Meta has already used machine learning for years in its recommendation and advertising systems. The difference now is that generative AI and more advanced models can expand what the company offers. AI assistants, automated customer service tools, business messaging bots, creative generation, and shopping features could all become part of Meta’s monetization strategy.

However, the market will want proof. Investors will look for signs that AI is improving revenue growth, user engagement, and margins. Without measurable results, high spending could become a concern.

Data Centers and Capital Spending Remain Key Risks

One of the biggest questions around Meta’s AI strategy is capital expenditure. Spending more than $100 billion in a single year on infrastructure would represent a massive commitment, even for a company with Meta’s resources. Data centers, chips, networking equipment, and power contracts require long-term investment before returns are fully visible.

This creates timing risk. Meta may need to spend heavily now to remain competitive, while the revenue benefits may arrive later. That gap can make investors nervous, especially if economic growth slows or advertising demand weakens.

There is also execution risk. Building AI infrastructure at scale is complex. It requires supply chain management, energy planning, hardware availability, software integration, and operational efficiency. If costs rise or projects are delayed, investor confidence could be affected.

Still, the strategic logic is clear. Meta does not want to depend entirely on outside providers for the computing power needed to run its AI future. Owning and controlling infrastructure can give the company more flexibility, better cost management over time, and greater control over product development.

Worker Cuts Raise Social and Political Questions

The layoffs also raise broader questions about how AI investment is changing employment in the technology sector. Companies are spending heavily on automation and AI while reducing roles in areas they see as less essential. That combination can increase public concern that AI will replace workers faster than it creates new opportunities.

For policymakers, this trend may become harder to ignore. Large layoffs at profitable technology companies can attract scrutiny, especially when those same companies are investing heavily in automation. Governments may begin asking whether workers are being retrained, whether layoffs are tied directly to AI adoption, and whether companies are managing the transition responsibly.

For Meta, the reputational risk is real. The company must show that its AI strategy is not only efficient but also sustainable from a workforce and governance perspective. Employee morale, public trust, and regulatory relationships can all affect long-term performance.

Investor Takeaway

Meta’s latest layoffs show how deeply artificial intelligence is reshaping the priorities of major technology companies. The company is reducing headcount and eliminating roles while channeling enormous resources into AI infrastructure and product development. That reflects management’s belief that AI will be central to Meta’s future competitiveness.

For investors, the story has two sides. The bullish case is that Meta’s huge user base, powerful advertising business, and financial strength give it a major advantage in the AI race. If AI improves ad performance, increases engagement, and creates new revenue streams, today’s investment could support years of growth.

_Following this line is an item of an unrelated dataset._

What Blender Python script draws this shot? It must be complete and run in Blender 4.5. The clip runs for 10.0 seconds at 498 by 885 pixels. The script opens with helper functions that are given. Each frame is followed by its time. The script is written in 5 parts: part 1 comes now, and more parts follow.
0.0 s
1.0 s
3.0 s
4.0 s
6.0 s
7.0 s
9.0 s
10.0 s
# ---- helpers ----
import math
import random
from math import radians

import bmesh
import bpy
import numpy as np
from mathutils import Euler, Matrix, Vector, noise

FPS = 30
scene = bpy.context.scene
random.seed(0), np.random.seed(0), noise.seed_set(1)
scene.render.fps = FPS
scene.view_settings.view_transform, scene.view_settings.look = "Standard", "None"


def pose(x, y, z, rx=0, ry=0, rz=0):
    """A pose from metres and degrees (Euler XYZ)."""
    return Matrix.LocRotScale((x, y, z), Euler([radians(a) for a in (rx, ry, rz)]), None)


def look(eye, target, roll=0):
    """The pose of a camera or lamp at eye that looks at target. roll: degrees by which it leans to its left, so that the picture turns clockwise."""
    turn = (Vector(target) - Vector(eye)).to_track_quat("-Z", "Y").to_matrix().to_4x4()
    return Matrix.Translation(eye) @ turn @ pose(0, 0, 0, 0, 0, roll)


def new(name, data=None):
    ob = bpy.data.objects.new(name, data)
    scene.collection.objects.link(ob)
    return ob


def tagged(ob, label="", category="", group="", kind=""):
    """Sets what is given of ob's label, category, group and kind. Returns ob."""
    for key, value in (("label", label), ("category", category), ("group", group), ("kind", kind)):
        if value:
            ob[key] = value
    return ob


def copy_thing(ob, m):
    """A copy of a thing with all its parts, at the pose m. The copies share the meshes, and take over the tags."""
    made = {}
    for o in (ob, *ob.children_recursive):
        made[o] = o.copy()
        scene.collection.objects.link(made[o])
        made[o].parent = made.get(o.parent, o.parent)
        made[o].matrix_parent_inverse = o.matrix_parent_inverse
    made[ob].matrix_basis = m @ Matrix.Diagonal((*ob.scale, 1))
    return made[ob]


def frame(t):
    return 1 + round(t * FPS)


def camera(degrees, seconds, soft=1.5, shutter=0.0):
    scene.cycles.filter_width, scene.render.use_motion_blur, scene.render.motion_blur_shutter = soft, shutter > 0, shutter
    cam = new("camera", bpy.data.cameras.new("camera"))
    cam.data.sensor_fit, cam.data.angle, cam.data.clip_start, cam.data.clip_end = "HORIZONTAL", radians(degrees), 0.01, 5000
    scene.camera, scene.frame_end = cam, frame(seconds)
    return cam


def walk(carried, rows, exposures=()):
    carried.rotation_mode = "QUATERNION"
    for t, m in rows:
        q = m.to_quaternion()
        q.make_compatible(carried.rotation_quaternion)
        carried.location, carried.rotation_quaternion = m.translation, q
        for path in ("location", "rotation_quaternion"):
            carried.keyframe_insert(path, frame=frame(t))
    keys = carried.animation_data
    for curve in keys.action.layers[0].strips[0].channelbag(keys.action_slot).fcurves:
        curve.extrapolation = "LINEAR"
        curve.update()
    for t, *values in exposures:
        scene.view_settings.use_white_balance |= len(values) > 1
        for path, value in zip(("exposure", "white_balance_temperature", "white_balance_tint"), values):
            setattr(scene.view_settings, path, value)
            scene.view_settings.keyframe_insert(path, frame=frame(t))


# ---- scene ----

The cautious case is that AI spending is becoming so large that it may pressure free cash flow and margins before the returns are clear. Layoffs can help offset some costs, but they also signal how expensive the transition has become.

The next test for Meta will be execution. Investors will want to see whether the company can turn AI investment into stronger revenue, better products, and durable profitability. They will also watch whether cost cuts stabilize the business or create further disruption inside the company.

Meta is making a clear bet: the future of social media, advertising, communication, and digital commerce will be powered by artificial intelligence. The layoffs show that the company is willing to make difficult decisions to fund that future. Whether shareholders ultimately reward that strategy will depend on how quickly AI spending becomes visible in earnings, margins, and long-term growth.